Friday, January 15, 2010

Ode to Snoring

Roses are Red
Violets are Blue
You snore so loud
You're lucky I don't strangle you.

Roses are Red
Violets are Blue
When I hear you snore
I want to put a pillow over your nose and mouth.

Roses are Red
Violets are Blue
If I have to sleep on the couch again tonight
I'm going to pretend to be asleep next time the baby cries. Boo!

Sigh. Poor Boy. He just got home from a business trip and he's SO TIRED. He's snoring like a bulldog in the other room and I feel bad because I know he's probably not even getting good sleep. On the other hand, neither will I. So, mostly I feel sorry for myself. Because I'm selfish like that. Also, he went to bed at 8 so I had to tape Supernanny. How pathetic is it that Supernanny and 42 glasses of wine constitutes my big Friday plans?

If he ever reads this, I just want him to know that even though he snores like a rusty chainsaw in a cage fight with a pack of rabid bulldogs on meth, I still love him dearly.

Thursday, January 14, 2010

Thirty Freaking Five

So, my birthday was Monday. I turned 35. THIRTY FIVE. What the hell? I just had my first baby! I just got married (well...this time for real)! How can I possibly be...middle-aged??

On a more serious note, so sad about Haiti. I hope everyone is taking advantage of the opportunity to donate to Red Cross (or the charity of your choice) via text.

Go Team Conan!

Is that all random enough for you? Would you like a goat with your soup? Can I get you a bottle to enhance your exersaucer experience? Rice cereal anyone?

The boy is out of town. I'm very tired. Obviously.

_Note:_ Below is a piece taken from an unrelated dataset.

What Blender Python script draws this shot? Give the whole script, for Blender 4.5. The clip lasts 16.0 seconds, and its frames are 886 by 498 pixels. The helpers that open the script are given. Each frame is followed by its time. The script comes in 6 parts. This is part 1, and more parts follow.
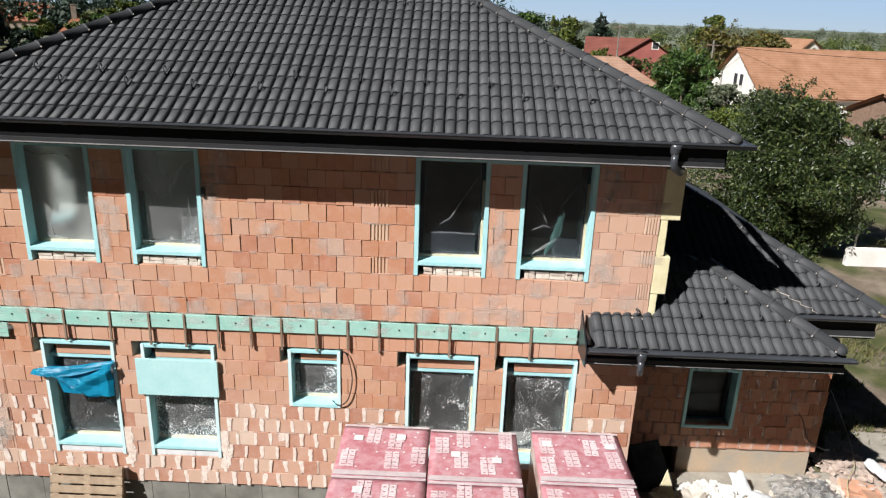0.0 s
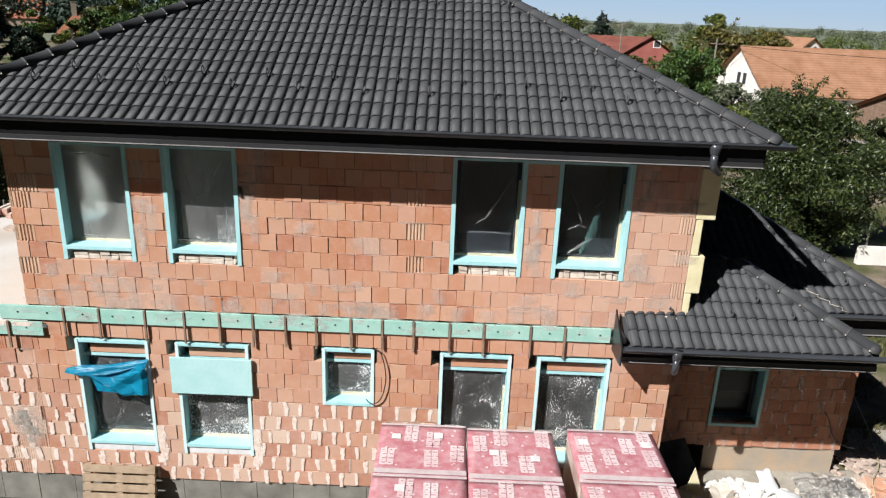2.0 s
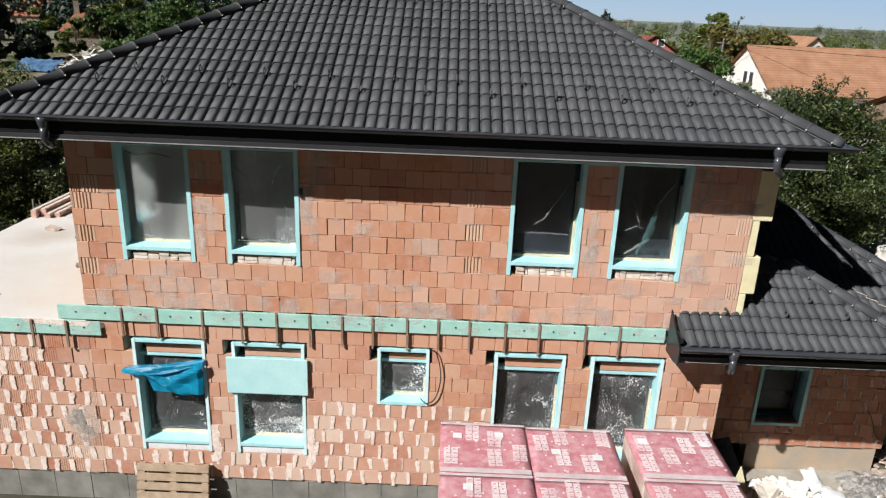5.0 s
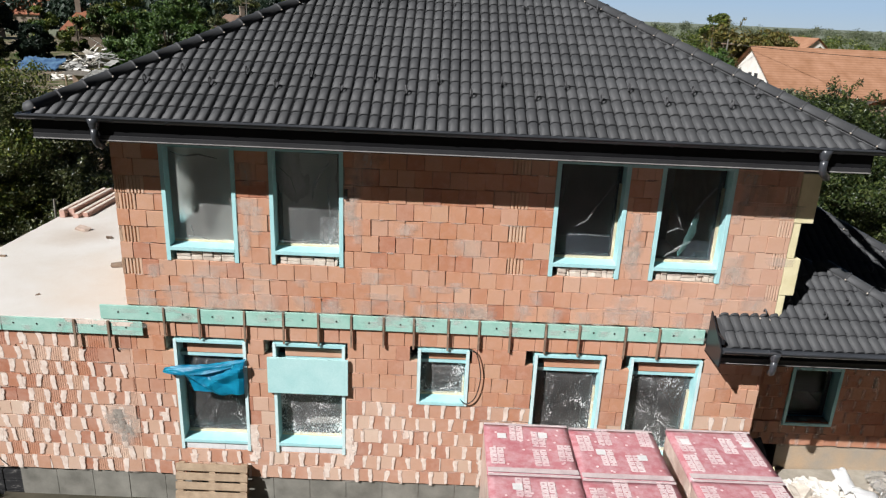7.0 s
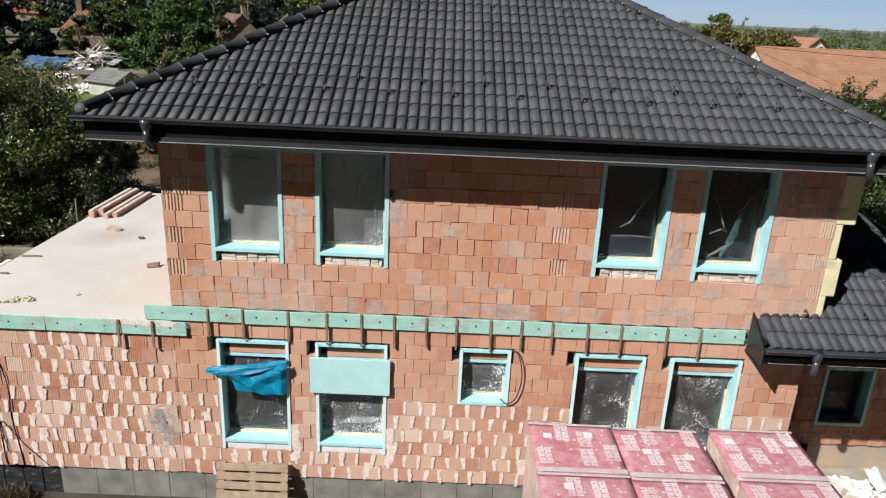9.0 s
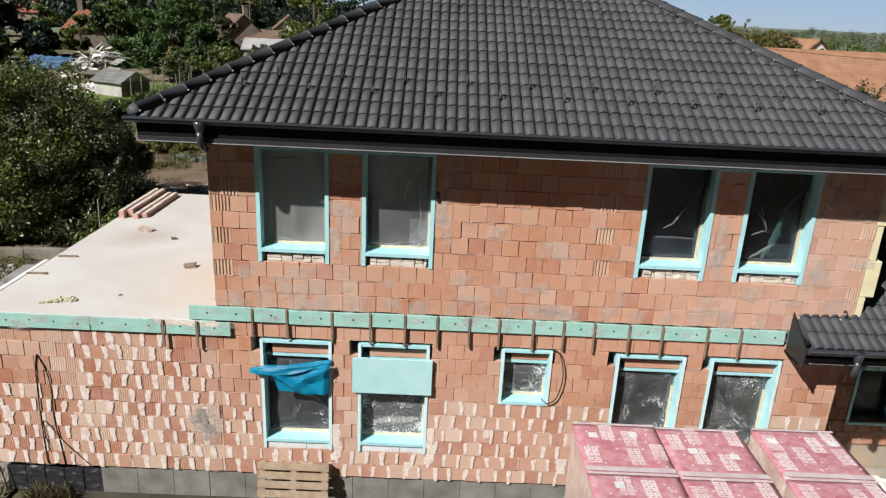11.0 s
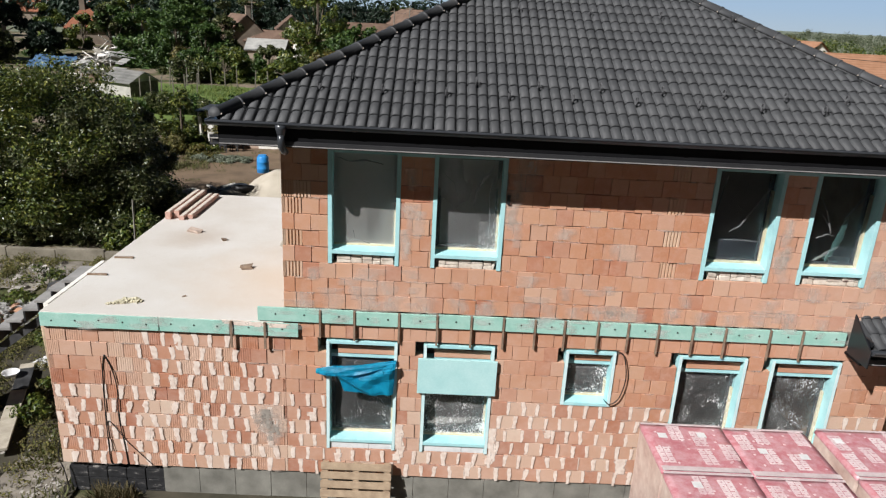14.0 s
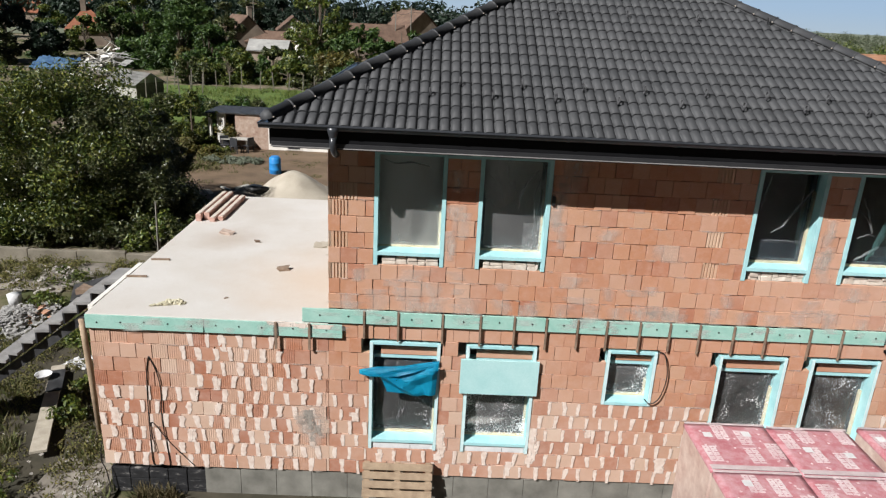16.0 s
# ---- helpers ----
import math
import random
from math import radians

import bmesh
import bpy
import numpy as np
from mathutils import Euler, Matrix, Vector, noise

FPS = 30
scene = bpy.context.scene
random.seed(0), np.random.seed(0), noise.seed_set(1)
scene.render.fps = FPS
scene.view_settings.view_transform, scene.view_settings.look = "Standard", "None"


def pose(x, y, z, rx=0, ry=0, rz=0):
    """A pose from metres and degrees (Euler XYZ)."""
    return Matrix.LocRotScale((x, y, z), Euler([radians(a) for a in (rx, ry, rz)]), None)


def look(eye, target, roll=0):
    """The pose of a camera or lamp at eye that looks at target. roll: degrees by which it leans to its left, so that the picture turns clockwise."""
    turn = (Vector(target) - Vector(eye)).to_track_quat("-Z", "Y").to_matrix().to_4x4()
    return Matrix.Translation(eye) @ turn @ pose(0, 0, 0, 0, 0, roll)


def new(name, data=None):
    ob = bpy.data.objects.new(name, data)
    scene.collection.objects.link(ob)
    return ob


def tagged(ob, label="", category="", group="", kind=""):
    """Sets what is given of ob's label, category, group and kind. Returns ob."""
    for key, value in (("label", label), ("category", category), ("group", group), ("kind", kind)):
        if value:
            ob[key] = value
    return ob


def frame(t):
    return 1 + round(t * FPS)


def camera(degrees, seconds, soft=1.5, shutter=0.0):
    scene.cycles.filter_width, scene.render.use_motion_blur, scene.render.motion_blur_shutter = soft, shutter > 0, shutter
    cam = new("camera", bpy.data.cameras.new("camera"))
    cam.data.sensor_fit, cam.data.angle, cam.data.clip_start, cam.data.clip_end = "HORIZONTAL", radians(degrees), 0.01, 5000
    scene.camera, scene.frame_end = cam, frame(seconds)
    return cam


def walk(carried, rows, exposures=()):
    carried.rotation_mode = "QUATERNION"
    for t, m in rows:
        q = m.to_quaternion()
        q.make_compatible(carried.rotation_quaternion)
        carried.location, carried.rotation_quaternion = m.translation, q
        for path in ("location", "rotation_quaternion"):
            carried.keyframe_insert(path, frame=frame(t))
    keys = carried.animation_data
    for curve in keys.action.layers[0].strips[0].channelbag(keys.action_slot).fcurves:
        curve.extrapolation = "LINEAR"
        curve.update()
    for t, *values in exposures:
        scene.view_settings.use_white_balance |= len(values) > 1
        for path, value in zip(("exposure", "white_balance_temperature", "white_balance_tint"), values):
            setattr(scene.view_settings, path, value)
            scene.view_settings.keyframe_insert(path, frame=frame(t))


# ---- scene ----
cam = camera(64.5, 16.0, 1.25)
PATH = [
    (0, (6.125, -9.554, 7.845), (6.107, -7.656, 7.213), 2.1),
    (0.5, (5.993, -9.566, 7.848), (5.977, -7.669, 7.214), 2.2),
    (1, (5.864, -9.575, 7.847), (5.848, -7.678, 7.213), 2.2),
    (1.5, (5.726, -9.583, 7.858), (5.712, -7.687, 7.221), 2.2),
    (2, (5.578, -9.597, 7.857), (5.567, -7.701, 7.22), 2.2),
    (2.5, (5.435, -9.607, 7.859), (5.425, -7.712, 7.222), 2.2),
    (3, (5.296, -9.626, 7.863), (5.287, -7.73, 7.225), 2.3),
    (3.5, (5.151, -9.642, 7.866), (5.144, -7.746, 7.228), 2.3),
    (4, (5.004, -9.651, 7.873), (4.998, -7.756, 7.234), 2.3),
    (6.5, (4.215, -9.712, 7.892), (4.216, -7.818, 7.25), 2.4),
    (7, (4.042, -9.728, 7.898), (4.045, -7.834, 7.256), 2.5),
    (7.5, (3.873, -9.741, 7.899), (3.878, -7.847, 7.256), 2.5),
    (8, (3.699, -9.755, 7.9), (3.706, -7.861, 7.257), 2.5),
    (8.5, (3.521, -9.768, 7.906), (3.53, -7.875, 7.262), 2.6),
    (9, (3.35, -9.783, 7.914), (3.361, -7.89, 7.27), 2.6),
    (11.5, (2.466, -9.871, 7.92), (2.487, -7.977, 7.277), 2.8),
    (12, (2.287, -9.879, 7.932), (2.309, -7.986, 7.287), 2.8),
    (12.5, (2.102, -9.898, 7.943), (2.126, -8.005, 7.296), 2.8),
    (13, (1.91, -9.91, 7.947), (1.938, -8.018, 7.3), 2.9),
    (13.5, (1.726, -9.936, 7.941), (1.757, -8.043, 7.297), 2.9),
    (14, (1.551, -9.958, 7.924), (1.583, -8.064, 7.283), 3.0),
    (14.5, (1.362, -9.971, 7.928), (1.397, -8.076, 7.287), 3.0),
    (15, (1.179, -9.989, 7.93), (1.217, -8.095, 7.289), 3.0),
    (15.5, (0.995, -10.006, 7.928), (1.035, -8.112, 7.287), 3.0),
    (16, (0.846, -10.021, 7.929), (0.884, -8.127, 7.289), 2.9),
]
walk(cam, [(t, look(eye, target, roll)) for t, eye, target, roll in PATH], [(0.0, 0.64), (5.0, 0.54), (10.0, 0.44), (16.0, 0.42)])

# ==== world, sun ====
world = bpy.data.worlds.new("sky")
scene.world = world
world.use_nodes = True
wn = world.node_tree
sky = wn.nodes.new("ShaderNodeTexSky")
sky.sky_type = "NISHITA"
sky.sun_disc = False
sky.sun_elevation = radians(41)
sky.sun_rotation = radians(225)
sky.air_density, sky.dust_density, sky.ozone_density = 0.6, 0.0, 2.0
wn.nodes["Background"].inputs["Strength"].default_value = 0.005
tint = wn.nodes.new("ShaderNodeMix")
tint.data_type, tint.blend_type = "RGBA", "MULTIPLY"
tint.inputs[0].default_value = 1.0
tint.inputs[7].default_value = (1.0, 0.92, 0.89, 1)
wn.links.new(sky.outputs[0], tint.inputs[6])
wn.links.new(tint.outputs[2], wn.nodes["Background"].inputs[0])

sun = new("sun", bpy.data.lights.new("sun", "SUN"))
sun.data.energy = 5.0
sun.data.angle = radians(0.6)
sun.data.color = (1.0, 0.99, 0.98)
sun.matrix_world = look((0, 0, 30), (10.0, 10.0, 30 - 12.35))

G = -0.1  # level of the ground round the house


# ==== small helpers ====
def link_mesh(name, bm, material, parent=None):
    me = bpy.data.meshes.new(name)
    bm.to_mesh(me)
    bm.free()
    if material is not None:
        me.materials.append(material)
    ob = new(name, me)
    if parent is not None:
        ob.parent = parent
    return ob


def part(name, bm, material, parent, label=""):
    ob = link_mesh(name, bm, material, parent)
    if label:
        ob["label"] = label
    return ob


def thing(name, label, category, at=(0, 0, 0), group="", kind=""):
    ob = new(name)
    ob.empty_display_size = 0.2
    ob.location = at
    return tagged(ob, label, category, group, kind)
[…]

Wednesday, January 13, 2010


So, they have this new thing on Blogger where you can print up all your posts into a book know...hold them and touch them. I think I might do it. Then I could get rid of this website and move on with my life. Right? Hmmmm...anyway. I've been very busy wife-ing and mommy-ing and employee-ing. And drinkie-ing. I'll say this about having MS - I had to go back on my meds relatively quickly after giving birth, which means no breastfeeding, which means...yay wine!

Wow. An entire paragraph and I said absolutely nothing. Blogging is cool.